--- Start RECORD LIST ---

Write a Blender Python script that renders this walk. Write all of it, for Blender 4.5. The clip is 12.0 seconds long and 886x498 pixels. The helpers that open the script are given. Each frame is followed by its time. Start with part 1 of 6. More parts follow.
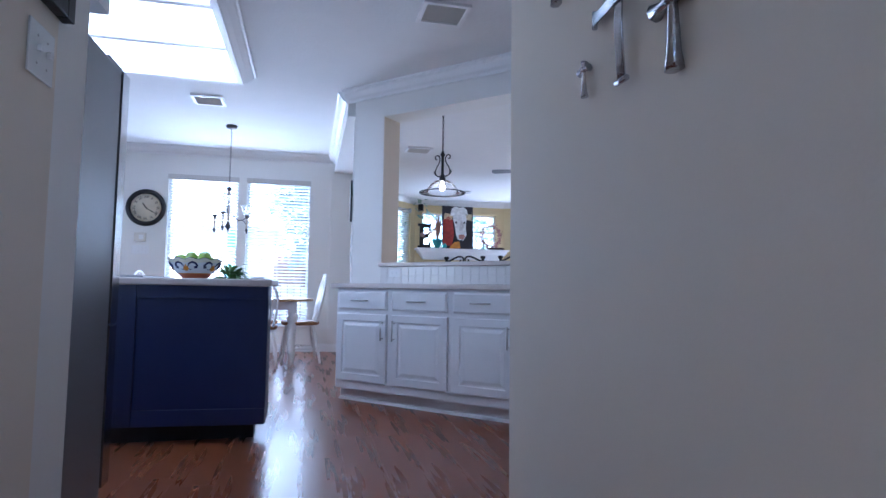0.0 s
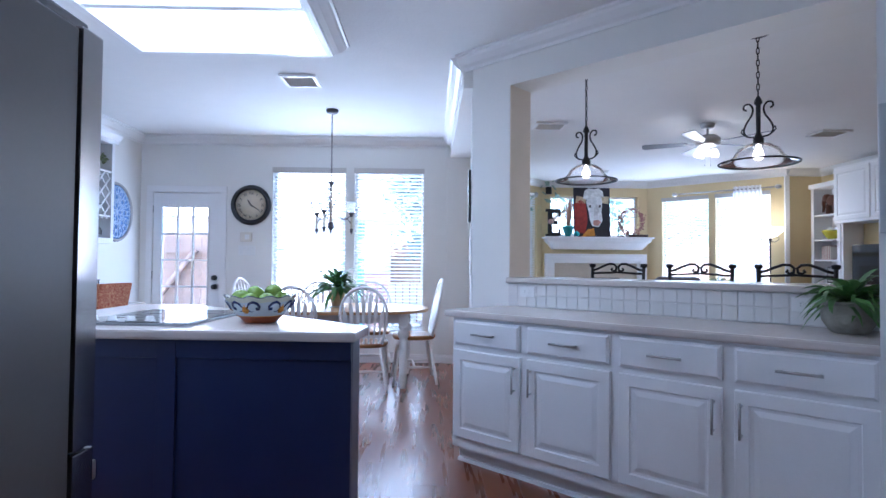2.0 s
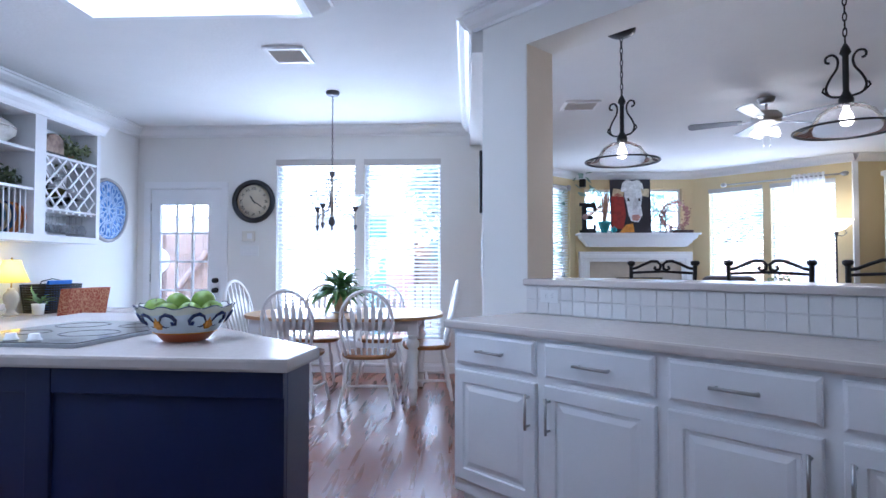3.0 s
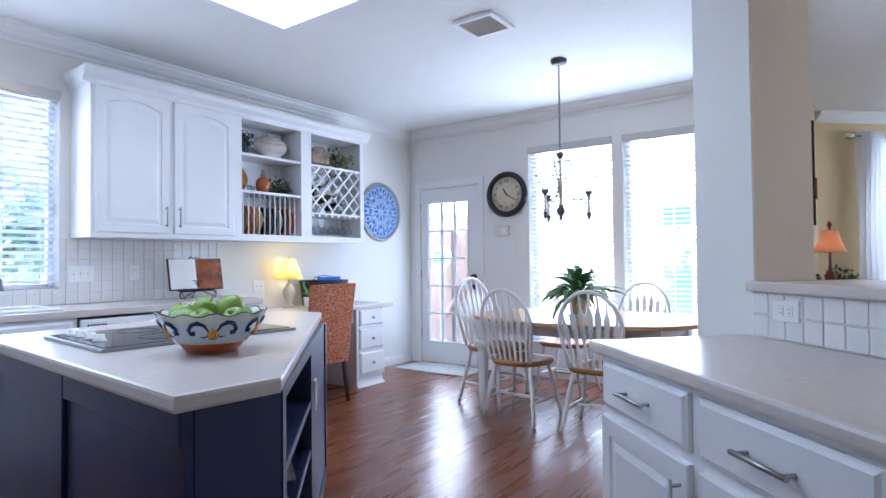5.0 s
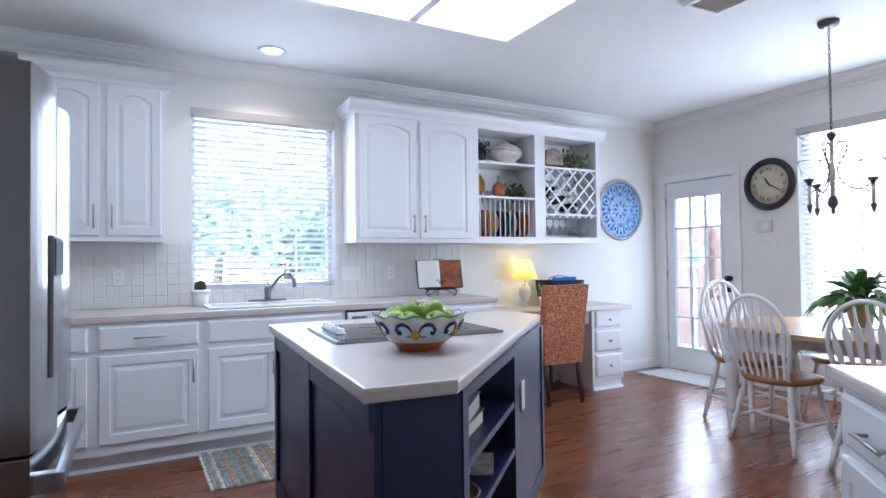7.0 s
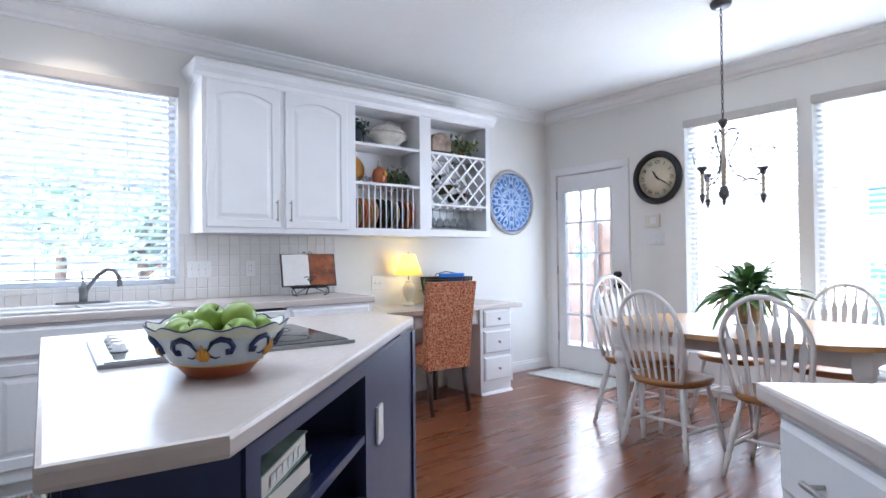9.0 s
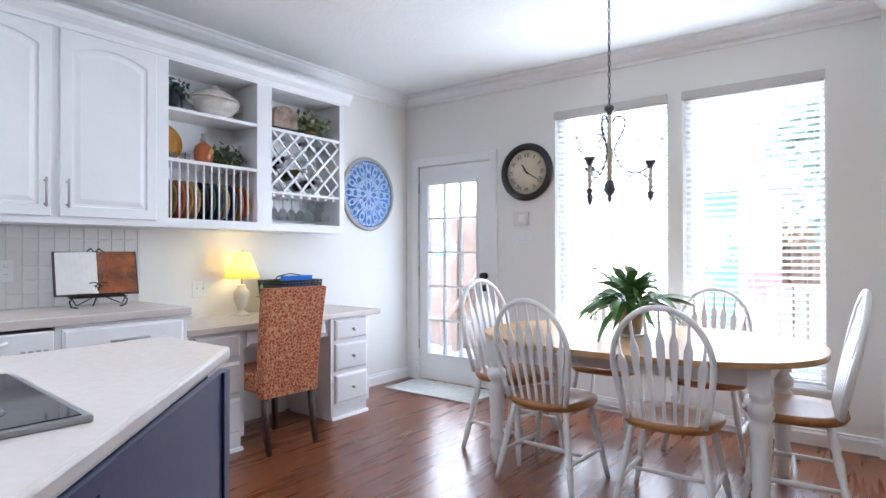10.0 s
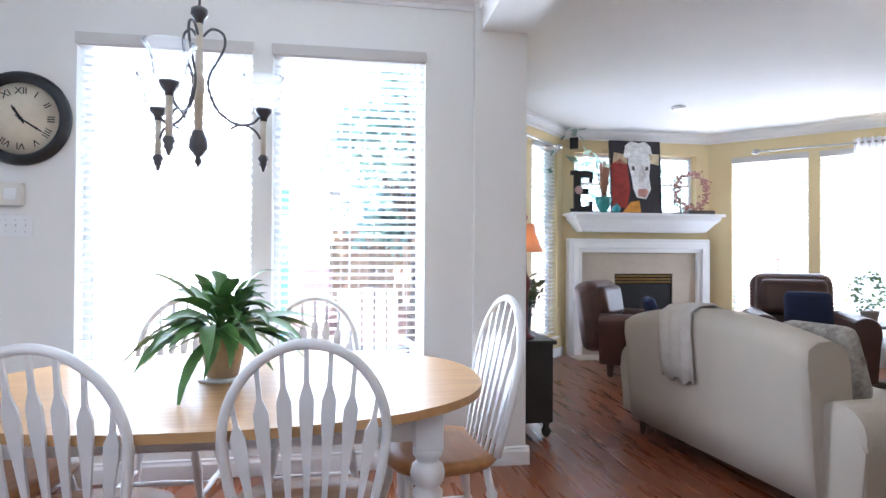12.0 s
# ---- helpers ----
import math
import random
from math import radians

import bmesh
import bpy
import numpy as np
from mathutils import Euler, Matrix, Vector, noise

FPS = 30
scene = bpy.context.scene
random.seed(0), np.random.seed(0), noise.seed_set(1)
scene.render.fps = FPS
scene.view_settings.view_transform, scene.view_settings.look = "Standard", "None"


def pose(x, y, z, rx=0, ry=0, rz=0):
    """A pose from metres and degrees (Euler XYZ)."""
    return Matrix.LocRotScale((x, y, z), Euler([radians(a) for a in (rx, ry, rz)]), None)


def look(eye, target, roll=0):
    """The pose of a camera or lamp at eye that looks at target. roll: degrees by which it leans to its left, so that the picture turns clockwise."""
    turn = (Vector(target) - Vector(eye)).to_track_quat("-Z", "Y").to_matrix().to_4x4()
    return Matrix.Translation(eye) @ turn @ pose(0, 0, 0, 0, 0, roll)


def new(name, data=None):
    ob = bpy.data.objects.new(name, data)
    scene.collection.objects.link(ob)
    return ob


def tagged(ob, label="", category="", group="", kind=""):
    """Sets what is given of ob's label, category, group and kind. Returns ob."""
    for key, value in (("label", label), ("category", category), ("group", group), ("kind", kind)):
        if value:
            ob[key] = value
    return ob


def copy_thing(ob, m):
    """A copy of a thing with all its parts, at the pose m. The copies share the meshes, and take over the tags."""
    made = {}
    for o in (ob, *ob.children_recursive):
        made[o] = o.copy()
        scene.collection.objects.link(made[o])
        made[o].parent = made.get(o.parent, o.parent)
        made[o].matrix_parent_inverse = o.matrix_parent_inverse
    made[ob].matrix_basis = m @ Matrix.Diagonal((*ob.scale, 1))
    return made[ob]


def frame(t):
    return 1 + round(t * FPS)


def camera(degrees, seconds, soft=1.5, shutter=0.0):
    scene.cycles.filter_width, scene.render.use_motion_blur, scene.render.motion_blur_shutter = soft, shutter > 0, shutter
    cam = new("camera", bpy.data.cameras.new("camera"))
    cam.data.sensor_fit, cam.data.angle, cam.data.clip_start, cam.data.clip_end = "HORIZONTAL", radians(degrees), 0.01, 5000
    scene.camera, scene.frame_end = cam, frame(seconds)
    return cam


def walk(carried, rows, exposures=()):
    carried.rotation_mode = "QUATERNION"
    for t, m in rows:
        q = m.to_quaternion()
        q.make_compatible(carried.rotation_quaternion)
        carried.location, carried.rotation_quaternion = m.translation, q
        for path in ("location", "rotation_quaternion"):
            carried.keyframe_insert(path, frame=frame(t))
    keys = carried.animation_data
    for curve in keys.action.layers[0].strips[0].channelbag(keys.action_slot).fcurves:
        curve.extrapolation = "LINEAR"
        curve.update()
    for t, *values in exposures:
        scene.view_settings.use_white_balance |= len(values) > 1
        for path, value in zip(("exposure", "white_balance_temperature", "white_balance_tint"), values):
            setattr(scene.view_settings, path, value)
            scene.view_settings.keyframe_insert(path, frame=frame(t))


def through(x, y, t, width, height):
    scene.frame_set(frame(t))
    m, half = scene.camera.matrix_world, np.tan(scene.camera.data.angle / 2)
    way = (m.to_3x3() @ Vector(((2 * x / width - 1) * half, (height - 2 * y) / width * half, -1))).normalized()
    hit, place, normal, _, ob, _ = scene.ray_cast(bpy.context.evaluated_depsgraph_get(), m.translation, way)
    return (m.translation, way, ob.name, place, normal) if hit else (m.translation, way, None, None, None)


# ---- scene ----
cam = camera(75.6, 12.0)
PATH = [
    (0, (-0.124, -1.287, 0.88), (0.333, 0.654, 1.022), 0.8),
    (0.5, (-0.119, -1.119, 1.01), (0.055, 0.87, 1.125), 0.6),
    (1, (-0.133, -0.802, 1.121), (-0.011, 1.193, 1.206), 0.5),
    (1.5, (-0.089, -0.46, 1.17), (-0.024, 1.538, 1.239), 0.5),
    (2, (-0.03, -0.111, 1.194), (0.012, 1.888, 1.25), 0.5),
    (2.5, (0.062, 0.235, 1.212), (0.093, 2.235, 1.256), 0.4),
    (2.7, (0.102, 0.371, 1.189), (0.105, 2.37, 1.242), 0.3),
    (4.3, (0.594, 1.318, 1.183), (-0.224, 3.142, 1.223), -0.9),
    (4.5, (0.66, 1.383, 1.188), (-0.276, 3.15, 1.228), -0.7),
    (5, (0.811, 1.527, 1.195), (-0.364, 3.145, 1.237), -0.6),
    (5.5, (0.857, 1.613, 1.219), (-0.533, 3.05, 1.257), -0.7),
    (6, (0.919, 1.639, 1.23), (-0.673, 2.848, 1.271), -0.6),
    (6.5, (0.979, 1.656, 1.231), (-0.739, 2.68, 1.271), -0.6),
    (6.7, (0.982, 1.655, 1.233), (-0.763, 2.631, 1.273), -0.6),
    (8.3, (0.946, 1.883, 1.204), (-0.822, 2.818, 1.242), -0.8),
    (8.5, (0.817, 1.95, 1.199), (-0.895, 2.984, 1.235), -0.5),
    (9, (0.609, 2.102, 1.198), (-0.953, 3.352, 1.227), -0.6),
    (9.5, (0.361, 2.315, 1.196), (-1.069, 3.713, 1.221), -0.5),
    (10, (0.098, 2.587, 1.225), (-1.099, 4.189, 1.237), -0.1),
    (10.5, (-0.163, 2.82, 1.201), (-1.051, 4.612, 1.22), 0.0),
    (11, (-0.402, 3.054, 1.198), (-0.861, 5.001, 1.216), 0.2),
    (11.5, (-0.493, 3.341, 1.211), (-0.574, 5.339, 1.226), 0.2),
    (12, (-0.529, 3.639, 1.212), (-0.218, 5.614, 1.232), 0.3),
]
EXPOSE = [(0, 3.42, 4750, 15), (0.5, 3.5, 4780, 15), (1.5, 3.47, 4850, 14), (2.5, 3.4, 4880, 14), (5, 3.46, 5200, 13), (6.5, 3.46, 5350, 13), (8.5, 3.48, 5650, 12), (9.5, 3.54, 5700, 12), (10.5, 3.62, 5850, 11), (12, 3.8, 5550, 12)]
walk(cam, [(t, look(*p)) for t, *p in PATH], EXPOSE)

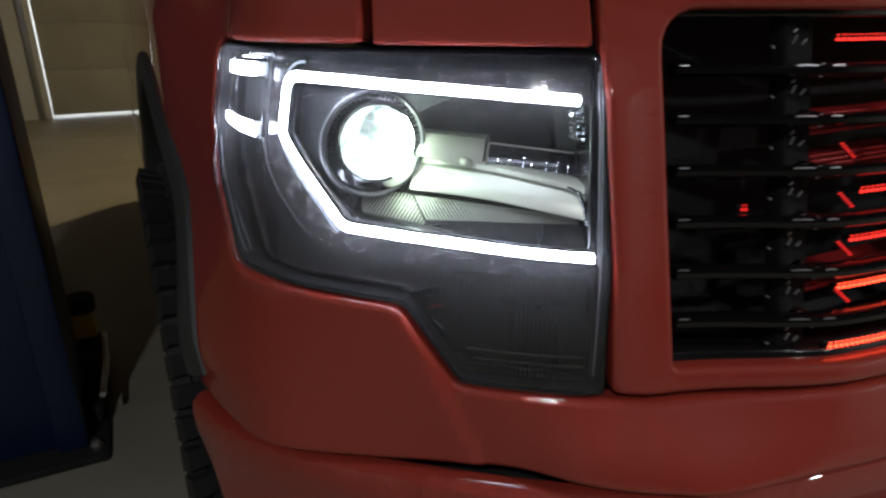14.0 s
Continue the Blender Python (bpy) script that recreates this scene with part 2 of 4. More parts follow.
def sweep(points, section, closed=False, ups=None, caps=True, bm=None):
    """Carry a closed section, of (across, up) pairs, along points; ups gives the up direction at each point."""
    bm = bm or bmesh.new()
    pts = [Vector(p) for p in points]
    n, rings = len(pts), []
    for i, p in enumerate(pts):
        a = pts[(i - 1) % n] if closed or i else pts[0]
        b = pts[(i + 1) % n] if closed or i < n - 1 else pts[-1]
        t = (b - a).normalized()
        up = Vector(ups[i]) if ups else Vector((0, 0, 1))
        side = t.cross(up)
        side = side.normalized() if side.length > 1e-6 else Vector((1, 0, 0))
        up = side.cross(t).normalized()
        rings.append([bm.verts.new(p + side * u + up * v) for u, v in section])
    k = len(section)
    for i in range(n if closed else n - 1):
        r, q = rings[i], rings[(i + 1) % n]
        for j in range(k):
            bm.faces.new((r[j], r[(j + 1) % k], q[(j + 1) % k], q[j]))
    if caps and not closed:
        bm.faces.new(rings[0])
        bm.faces.new(rings[-1])
    bmesh.ops.recalc_face_normals(bm, faces=bm.faces)
    return bm


def circle(r, n=10):
    return [(r * math.cos(2 * math.pi * i / n), r * math.sin(2 * math.pi * i / n)) for i in range(n)]


def rounded_rect(w, h, r, n=3):
    out = []
    for cx, cy, a in ((w / 2 - r, h / 2 - r, 0), (-w / 2 + r, h / 2 - r, 90), (-w / 2 + r, -h / 2 + r, 180), (w / 2 - r, -h / 2 + r, 270)):
        for i in range(n + 1):
            b = radians(a + 90 * i / n)
            out.append((cx + r * math.cos(b), cy + r * math.sin(b)))
    return out


def rounded(poly, radii, n=5):
    """A closed outline with its corners rounded; radii: one number or one a corner."""
    out, k = [], len(poly)
    for i in range(k):
        r = radii if isinstance(radii, (int, float)) else radii[i]
        p, a, b = (Vector(poly[j % k]) for j in (i, i - 1, i + 1))
        da, db = a - p, b - p
        if r <= 0 or da.length < 1e-6 or db.length < 1e-6:
            out.append(tuple(p))
            continue
        ang = da.angle(db)
        cut = min(r / max(math.tan(ang / 2), 1e-3), 0.49 * da.length, 0.49 * db.length)
        s, e = p + da.normalized() * cut, p + db.normalized() * cut
        for j in range(n + 1):
            f = j / n
            out.append(tuple(s * (1 - f) ** 2 + p * 2 * f * (1 - f) + e * f * f))
    return out


def signed_area(poly):
    return sum(a[0] * b[1] - b[0] * a[1] for a, b in zip(poly, poly[1:] + poly[:1])) / 2


def dense(poly, step=0.012):
    out = []
    for a, b in zip(poly, poly[1:] + poly[:1]):
        k = max(1, int(math.dist(a, b) / step))
        out += [(a[0] + (b[0] - a[0]) * i / k, a[1] + (b[1] - a[1]) * i / k) for i in range(k)]
    return out


def inset(poly, d):
    """Move a closed outline inwards by d (outwards if negative)."""
    sign = 1 if signed_area(poly) > 0 else -1
    out, k = [], len(poly)
    for i in range(k):
        a, p, b = Vector(poly[i - 1]), Vector(poly[i]), Vector(poly[(i + 1) % k])
        na, nb = (p - a), (b - p)
        na, nb = Vector((-na.y, na.x)), Vector((-nb.y, nb.x))
        if na.length < 1e-9 or nb.length < 1e-9:
            nn = (na + nb).normalized()
            out.append((p.x + nn.x * d * sign, p.y + nn.y * d * sign))
            continue
        na, nb = na.normalized(), nb.normalized()
        nn = (na + nb)
        nn = nn / max(nn.length_squared / 2, 0.5)
        out.append((p.x + nn.x * d * sign, p.y + nn.y * d * sign))
    return out


def panel(outline, surf, holes=(), gap=0.0015, edge=0.004, lip=0.018, grid=0.02, d=0.0):
    """A pressed panel on the curved surface surf(u, v, d): filled outline with holes, rolled edges and a turned-in lip."""
    loops = [inset(dense(list(outline)), gap + edge)]
    for h in holes:
        loops.append(inset(dense(list(h)), -(gap + edge)))
    bm = bmesh.new()
    edges = []
    for lp in loops:
        vs = [bm.verts.new((x, y, 0)) for x, y in lp]
        edges += [bm.edges.new((vs[i], vs[(i + 1) % len(vs)])) for i in range(len(vs))]
    bmesh.ops.triangle_fill(bm, use_beauty=True, use_dissolve=False, edges=edges)
    us, vv = [p[0] for p in loops[0]], [p[1] for p in loops[0]]
    for axis, lo, hi in ((0, min(us), max(us)), (1, min(vv), max(vv))):
        k = int((hi - lo) / grid)
        for i in range(1, k + 1):
            co, no = [0, 0, 0], [0, 0, 0]
            co[axis], no[axis] = lo + i * grid + 0.00037, 1
            bmesh.ops.bisect_plane(bm, geom=bm.verts[:] + bm.edges[:] + bm.faces[:], plane_co=co, plane_no=no, dist=1e-5)
    bmesh.ops.remove_doubles(bm, verts=bm.verts, dist=1e-5)
    bm.normal_update()
    rim = [e for e in bm.edges if e.is_boundary]
    outdir = {}
    for e in rim:
        f = e.link_faces[0]
        a, b = e.verts
        mid = f.calc_center_median()
        t = (b.co - a.co)
        nrm = Vector((t.y, -t.x, 0))
        if nrm.length < 1e-9:
            continue
        nrm.normalize()
        if nrm.dot(mid - a.co) > 0:
            nrm = -nrm
        for v in (a, b):
            outdir[v] = outdir.get(v, Vector()) + nrm
    flat = {v: (v.co.x, v.co.y) for v in bm.verts}
    ring = {v: v for v in outdir}
    depth0 = {v: 0.0 for v in outdir}
    store = dict((v, (x, y, d)) for v, (x, y) in flat.items())
    for out, depth in ((edge * 0.5, edge * 0.14), (edge * 0.86, edge * 0.5), (edge, edge), (edge, lip)):
        new_ring = {}
        for v in outdir:
            o = outdir[v].normalized() if outdir[v].length > 1e-9 else Vector((0, 0, 0))
            w = bm.verts.new((0, 0, 0))
            x, y = flat[v]
            store[w] = (x + o.x * out, y + o.y * out, d - depth)
            new_ring[v] = w
        for e in rim:
            a, b = e.verts
            if a in ring and b in ring:
                try:
                    bm.faces.new((ring[a], ring[b], new_ring[b], new_ring[a]))
                except ValueError:
                    pass
        ring = new_ring
    for v, (x, y, dd) in store.items():
        v.co = surf(x, y, dd)
    bmesh.ops.recalc_face_normals(bm, faces=bm.faces)
    return bm


def extruded(outline, surf, d0, d1, edge=0.0012):
    """A solid between depths d0 and d1 under the surface, with the given outline."""
    bm = panel(outline, surf, gap=0, edge=edge, lip=abs(d1 - d0), d=max(d0, d1), grid=0.03)
    return bm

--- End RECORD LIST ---

## TASK OBJECTIVE
Only the lines from the start of the material through the line containing "import numpy as np" should be transcribed. Pictures stay out.

## CORRECT RESULT
Write a Blender Python script that renders this walk. Write all of it, for Blender 4.5. The clip is 12.0 seconds long and 886x498 pixels. The helpers that open the script are given. Each frame is followed by its time. Start with part 1 of 6. More parts follow.
0.0 s
2.0 s
3.0 s
5.0 s
7.0 s
9.0 s
10.0 s
12.0 s
# ---- helpers ----
import math
import random
from math import radians

import bmesh
import bpy
import numpy as np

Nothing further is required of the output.